Obtaining funds will be somewhat of a "backward process," Murphy said.

Once the stimulus package is approved, he said city officials will have a better idea of what kind of funding is available and how to best apply for it.

That hasn't stopped city staff from drawing up a list of projects Murphy feels would qualify for funding.

That list includes work to improve traffic circulation and safety at the intersections of Newhall Avenue and Sierra Highway, and McBean Parkway and Orchard Village Road; road surfacing; upgrades to signals; and a right-turn lane at the intersection of Whites and Soledad canyon roads.

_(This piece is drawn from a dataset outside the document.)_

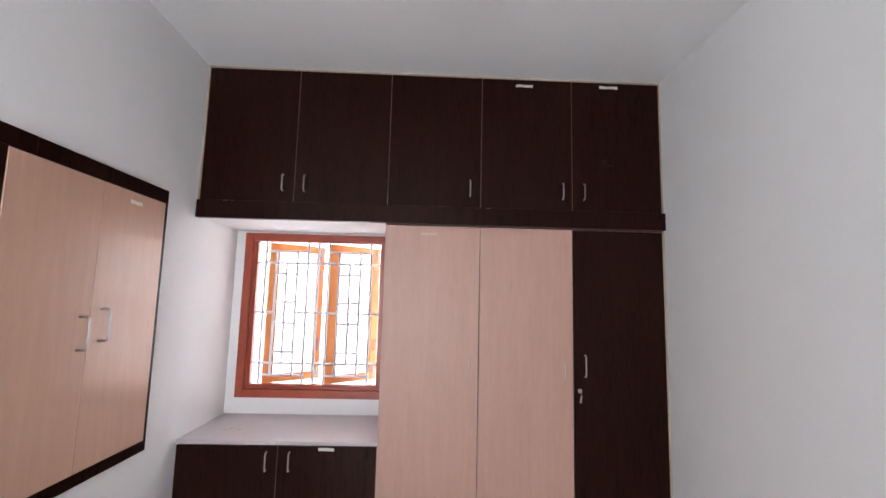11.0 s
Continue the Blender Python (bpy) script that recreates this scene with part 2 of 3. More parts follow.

In keeping with the goals of the stimulus package, Murphy said the rationale is to secure funding for short-term projects, because contracts can be awarded in 90 to 180 days.

"There may be some (funds) that are available for longer-term projects, we just don't know that yet," he said.

The city would likely apply for funds through the Los Angeles County Metropolitan Transportation Authority, Murphy said and added stimulus dollars would be diverted through existing channels versus the establishment of new systems.

Santa Clarita would not only benefit from funds it can apply for, Murphy said, but from programs such as the proposed automotive tax credit, designed as an incentive to buy new vehicles.

The proposed stimulus bill includes $1.7 billion to make sales tax paid on new cars, light trucks, recreational vehicles and motorcycles tax deductible through the end of the year.

Automotive sales tax is a major source of tax revenue for Santa Clarita, and with vehicle sales in the tank, legislators hope the credit can fuel new purchases.

Locally, auto sales are down about 45 percent from 2008, said Don Fleming, president of Valencia Acura Feb. 5.

While Congressman Howard "Buck" McKeon has been a proponent of the auto tax credit, he does not support the proposed stimulus bill, said Lindsay Mask, spokeswoman for McKeon, R-Santa Clarita.

"It feels like it's being pushed through without any transparency," Mask said Thursday. "It's a huge spending bill."

McKeon also has concerns about funding being routed through the state, rather than directly to congressional districts.

The 21,622-square-mile 25th congressional district McKeon represents is one of the largest in the state, including the Santa Clarita and Antelope valleys, Inyo and Mono counties and part of San Bernardino County.